┌─ RECORDED INFORMATION

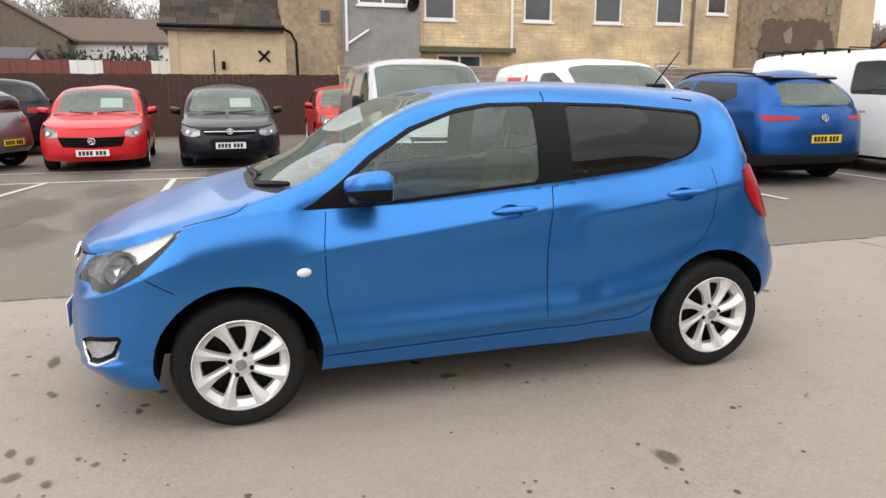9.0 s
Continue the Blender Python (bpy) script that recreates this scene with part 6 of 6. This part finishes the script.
def parked(name, label, category, at, spec, paintm, kind="car", r=0.32, rim=0.21, style=5, rim_mat=None, bumper=None, clad=0.0, lamp_dark=False, plates=(0.48, 0.75), yellow=True, grille=0.2, lamps=None, roof=None, slots=True, sheet_card=False, badge_r=0.06, rear_glass=True, tail_style="car", side_windows=True, group="", win=(0.22, 0.62), extra=(), rear_mat=None, tails=None, rear_box=None, mirror_y=0.32, seam_y=0.7, plate_x=0.0, chrome=True, mouth=None, win_top=0.22):
    sh = Shell(spec)
    k = spec["key"]
    sx, sy = sh.sx, sh.sy
    v = thing(name, label, category, at, group)
    w, nz, belt, H, c0, c1, yr, fa = k["w"], k["nose"], k["belt"], k["H"], k["c0"], k["c1"], k["yr"], k["fa"]
    ra = k["wb"] / 2
    T = {"arch": 1, "grille": 2, "lamp": 3, "bump": 4, "glass": 6, "screen": 8, "rear": 9, "tail": 11, "lower": 12, "slot": 13}
    g0, g1 = nz - grille, nz - 0.015
    gw = w * (0.56 if kind == "car" else 0.58)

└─

TASK STATEMENT: From the material above, reproduce everything verbatim except the pictures.

TASK RESPONSE:
9.0 s
Continue the Blender Python (bpy) script that recreates this scene with part 6 of 6. This part finishes the script.
def parked(name, label, category, at, spec, paintm, kind="car", r=0.32, rim=0.21, style=5, rim_mat=None, bumper=None, clad=0.0, lamp_dark=False, plates=(0.48, 0.75), yellow=True, grille=0.2, lamps=None, roof=None, slots=True, sheet_card=False, badge_r=0.06, rear_glass=True, tail_style="car", side_windows=True, group="", win=(0.22, 0.62), extra=(), rear_mat=None, tails=None, rear_box=None, mirror_y=0.32, seam_y=0.7, plate_x=0.0, chrome=True, mouth=None, win_top=0.22):
    sh = Shell(spec)
    k = spec["key"]
    sx, sy = sh.sx, sh.sy
    v = thing(name, label, category, at, group)
    w, nz, belt, H, c0, c1, yr, fa = k["w"], k["nose"], k["belt"], k["H"], k["c0"], k["c1"], k["yr"], k["fa"]
    ra = k["wb"] / 2
    T = {"arch": 1, "grille": 2, "lamp": 3, "bump": 4, "glass": 6, "screen": 8, "rear": 9, "tail": 11, "lower": 12, "slot": 13}
    g0, g1 = nz - grille, nz - 0.015
    gw = w * (0.56 if kind == "car" else 0.58)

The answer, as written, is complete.